The people of Westmoreland County will be investing a lot more in their elections.
On Friday, county commissioners voted to lay out a great deal more cash for the process, but unlike the 2019 purchase of $7.1 million in new voting equipment, this time, the money will not be going into circuits and wires. It will be going into people.
The county hires hundreds of people to work on Election Day. In addition to the judge of elections, there are three to five poll workers for each location. Now multiply that by the 307 polling places, and you have a significant pop-up workforce, even if it is only engaged twice a year.
The increase will take judges of elections from $130 to $235 — $200 for day’s work plus $35 for transporting the final results to the courthouse at the end of the process. Other poll workers will go from their prior $95 paycheck to $175 — the same amount Allegheny County spends on its judges of elections.
The county is also not waiting until November to put that raise in play, making it retroactive to last week’s primary.
A more than 80% increase in a government salary is the kind of thing that would usually prompt a reaction from the people. This is an instance where it shouldn’t.

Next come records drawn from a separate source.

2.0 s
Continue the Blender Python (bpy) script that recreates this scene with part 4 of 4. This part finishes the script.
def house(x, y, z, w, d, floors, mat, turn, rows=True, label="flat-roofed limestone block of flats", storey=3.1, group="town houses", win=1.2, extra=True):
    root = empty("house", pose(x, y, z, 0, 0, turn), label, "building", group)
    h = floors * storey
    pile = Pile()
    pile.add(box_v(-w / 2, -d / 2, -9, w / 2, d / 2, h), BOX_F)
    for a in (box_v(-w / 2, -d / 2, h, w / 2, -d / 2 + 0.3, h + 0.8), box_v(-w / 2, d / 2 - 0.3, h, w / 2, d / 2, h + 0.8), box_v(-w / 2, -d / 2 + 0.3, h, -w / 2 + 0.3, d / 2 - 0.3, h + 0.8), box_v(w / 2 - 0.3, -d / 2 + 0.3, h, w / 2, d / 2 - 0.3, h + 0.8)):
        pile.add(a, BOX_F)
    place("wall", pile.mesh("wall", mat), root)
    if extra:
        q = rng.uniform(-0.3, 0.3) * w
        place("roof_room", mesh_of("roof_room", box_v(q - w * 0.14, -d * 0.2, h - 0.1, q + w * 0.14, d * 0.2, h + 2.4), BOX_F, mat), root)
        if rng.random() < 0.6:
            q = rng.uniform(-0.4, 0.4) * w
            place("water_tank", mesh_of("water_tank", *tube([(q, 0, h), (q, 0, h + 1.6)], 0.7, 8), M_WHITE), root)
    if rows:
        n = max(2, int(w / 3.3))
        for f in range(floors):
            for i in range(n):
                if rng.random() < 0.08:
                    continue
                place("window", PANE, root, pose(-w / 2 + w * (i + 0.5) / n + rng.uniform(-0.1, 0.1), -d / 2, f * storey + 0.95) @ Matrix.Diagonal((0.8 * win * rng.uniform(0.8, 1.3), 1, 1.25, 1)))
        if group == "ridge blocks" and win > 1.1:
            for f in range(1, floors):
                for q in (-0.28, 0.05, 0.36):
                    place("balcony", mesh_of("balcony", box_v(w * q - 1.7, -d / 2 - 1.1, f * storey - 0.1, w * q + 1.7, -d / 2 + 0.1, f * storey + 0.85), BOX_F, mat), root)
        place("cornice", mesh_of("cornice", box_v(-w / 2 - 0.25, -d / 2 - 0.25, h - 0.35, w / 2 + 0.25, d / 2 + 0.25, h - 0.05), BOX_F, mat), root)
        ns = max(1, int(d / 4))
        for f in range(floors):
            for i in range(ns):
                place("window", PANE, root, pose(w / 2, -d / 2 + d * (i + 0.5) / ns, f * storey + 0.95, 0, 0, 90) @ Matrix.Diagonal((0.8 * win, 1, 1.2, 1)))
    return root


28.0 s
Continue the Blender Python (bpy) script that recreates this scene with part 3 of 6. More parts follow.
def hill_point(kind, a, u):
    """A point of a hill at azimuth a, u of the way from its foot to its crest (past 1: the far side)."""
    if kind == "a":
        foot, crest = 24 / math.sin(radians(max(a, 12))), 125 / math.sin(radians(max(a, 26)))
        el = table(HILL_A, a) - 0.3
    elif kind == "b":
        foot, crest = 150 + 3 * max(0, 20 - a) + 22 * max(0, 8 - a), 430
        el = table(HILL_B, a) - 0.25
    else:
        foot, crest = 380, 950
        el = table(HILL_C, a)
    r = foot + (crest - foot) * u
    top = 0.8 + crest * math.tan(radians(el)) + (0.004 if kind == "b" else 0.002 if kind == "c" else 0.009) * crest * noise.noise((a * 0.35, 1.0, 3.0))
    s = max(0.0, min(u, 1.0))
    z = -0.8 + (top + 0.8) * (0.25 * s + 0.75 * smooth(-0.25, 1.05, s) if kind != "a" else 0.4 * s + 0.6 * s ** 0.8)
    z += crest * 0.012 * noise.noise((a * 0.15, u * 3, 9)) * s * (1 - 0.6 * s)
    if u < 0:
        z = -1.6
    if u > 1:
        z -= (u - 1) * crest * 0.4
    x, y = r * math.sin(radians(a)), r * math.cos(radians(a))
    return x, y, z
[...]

Aside from the commissioners’ assurance that the raises will not strain the county’s budget, there is also what the increase buys.
It will doubtless make it easier to find poll workers, something which has been a struggle in recent years.
“Every election, it’s getting harder and harder to find individuals to work,” Commissioner Sean Kertes said.
Having enough people to fully staff the polls is how elections are kept convenient and easy for people to access. It is also the best line of defense to keep an election safe from interference or suspicion.
Poll workers are the ones who check identification if needed and match your name against your registration. They make sure you use your machine properly. They shepherd the process from the time each poll opens until it closes. If unexpected challenges arise, they ensure that matters are handled quickly and appropriately.
The machines are not what make the election function. The ballots themselves are only a tool. Americans have voted in the past with just a locked box and a piece of paper. What has not changed in the 245 years we have been doing this is that people have always been the crucial element making elections work — from the casting to the counting and everything in between.
At a time when Americans have looked to their elections with questions — and many of those eyes have been turned on Pennsylvania, based on its pivotal swing state role — there is no better time to invest in the people who get the job done.